Apr. 23, 2008 Although many people think that California “owns” all the earthquakes, Ohio also has its share of faults. Unlike another earthquake that woke people on another April 18, 102 years ago, this quake was fairly mild.
Two of UC’s earthquake experts have had extensive experiences with earthquakes.
Attila Kilinc is a professor in the Department of Geology in the McMicken College of Arts & Sciences and G. A. Rassati is an assistant professor in the Civil and Environmental Engineering Department in UC’s College of Engineering. Rassati just returned from presenting several seminars in Europe on structural engineering.
Rassati was inspired to become a structural engineer specializing in earthquakes after experiencing one as a child in Italy.
“I was four years old when a strong earthquake struck my region in Italy,” says Rassati. “I have a very strong memory of my Dad trying to get me out of my little bed but he couldn’t get to me. Earthquakes have always interested me ever since.” Rassati has studied the structural and seismic effects on infrastructures, especially buildings.
"Unfortunately, the money is drying up for earthquake research. I'm afraid it's going to take another big one to draw attention to that," says Rassati. "And we're overdue."
Q&A with Attila Kilinc
Q: How common are earthquakes in the Midwest and was the severity of this tremor a first for this area?
A: Between 1776 and the present, 170 earthquakes have been charted in Ohio of magnitude 2.0 or greater. There have been at least 150 below magnitude 2.0, which averages out to approximately 1½ earthquakes a year. This latest was not a first, severity-wise: Several others measured inbetween 5.3 and 5.4; in 1980, for example, an earthquake in Sharpsburg, Ky., measured 5.2.
Q: Can anyone predict a “big one” ever hitting the Midwest?
A: We haven’t reached that level of sophistication yet. That would require predicting, simultaneously, location, timing and magnitude, Kilinc says, “and that’s virtually impossible.” He adds that seismologists in San Francisco, may, however, say the probability of a magnitude 6 earthquake within the next 30 years is 50 percent.
Q: What is Cincinnati’s proximity to the nearest fault line?

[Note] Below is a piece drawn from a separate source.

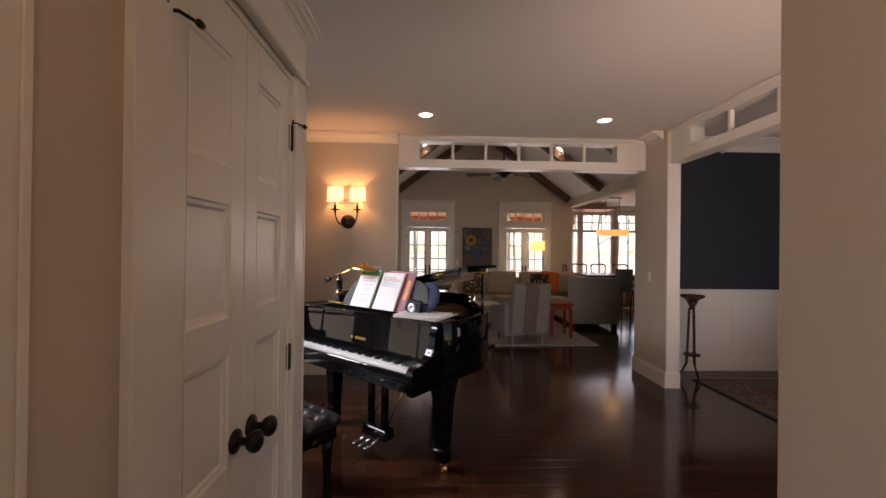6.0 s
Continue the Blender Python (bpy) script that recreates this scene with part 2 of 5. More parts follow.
structure("wall_office_south", wall_mesh("x", -2.95, 1.36, -4.15, -4.0, 0, OFFICE_C, [(-0.95, 1.05, 0.85, 2.45)]), "wall_paint", "beige painted office wall with a wide window opening")
structure("ceiling_office", box(-2.95, 1.36, -4.15, 0.12, OFFICE_C, OFFICE_C + 0.1), "ceiling_paint", "plain painted office ceiling", "ceiling")
structure("wall_closet_back", wall_mesh("x", -1.4, -0.15, 0.75, 0.85, 0, CE), "wall_paint", "plain wall at the back of the closet")

# ---- setting: hall ----
structure("wall_hall_west", wall_mesh("y", 0.12, 2.96, -0.15, -0.03, 0, CE, [(0.92, 1.67, 0, 2.18), (2.06, 2.78, 0, 2.18)]), "wall_paint", "beige painted hall wall with two door openings")
structure("wall_hall_east", wall_mesh("y", 0.12, 1.95, 1.12, 1.24, 0, CE, [(0.30, 1.44, 2.395, 2.725)]), "wall_paint", "beige painted hall wall with a high transom opening")
structure("wall_hall_end", wall_mesh("x", -0.03, 1.12, 0.122, 0.135, 0, CE, [(0.228, 1.07, 0, 2.18)]), "wall_paint", "beige painted wall round the office door")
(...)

A: Cincinnati is not on or close to a fault line, Kilinc says. The nearest active one is the New Madrid Fault Line, about 350 miles west of Cincinnati. The last major (7.5 or higher) New Madrid-line earthquake was in December 1811 and January 1812. The fault line actually closest to Cincinnati, Kilinc adds, is just south of Lexington, Ky., but it’s not currently active.
Q: People have commented that their dog or cat woke them up during this Midwest-based earthquake. Others say they’ve heard all their lives that animal behavior – and even illnesses of people – can predict an earthquake. How far back in history does such thinking go and is there any validity in it?
A: The U.S. Geological Survey says that references to unusual animal behavior before a significant earthquake date to 373 BC in Greece. Kilinc says that for many years, Chinese scientists in particular watched what they called precursors, such as animal behavior and radon in water, in terms of earthquake prediction. None of the signs they were watching for, he adds, showed up in Tangshan, China, on July 28, 1976. That’s the day an estimated 247,000 people died in China’s deadliest earthquake of the 20th century. Its magnitude was 7.8.
Q: For those who have been through a major earthquake in California, this has to seem like barely a rumble. Yet, for many Midwesterners, an earthquake can literally rattle the nerves! How seriously should we take such an occurrence and is there any preparation one can make for an earthquake?
A: Residents of any area should always be prepared for earthquakes, tornados, hurricanes and so forth, making logical preparations that are similar no matter the disaster. For example, if there’s a strong earthquake or tornado and electricity is lost, many people’s first reaction is to strike a match so they can see — and can cause an explosion in a gas line. Also, people tend to want to rush out of an area affected by an earthquake. Kilinc, a former California resident who’s been through many temblors in the Bay Area, says that most people are killed “trying to get in or out,” so staying put is important. Little things matter, too, such as not putting dangerous chemicals on upper shelves in a laundry room.
Q: Finally: Another widely spread urban legend claims that California will someday fall into the ocean. While that’s not going to happen, how long could it take, as the Pacific Plate moves, before Los Angeles is close to San Francisco?
A: California, Kilinc says, “will never fall into the ocean” because of a boundary called a transform fault. San Francisco will shift south and Los Angeles, north — but it will take a “long, long time” for them to meet. The USGS says that tectonic forces “in this part of the world are driving the Pacific Plate in a north-northwesterly direction with respect to the North American plate at approximately 46 millimeters per year in the San Francisco Bay Area.”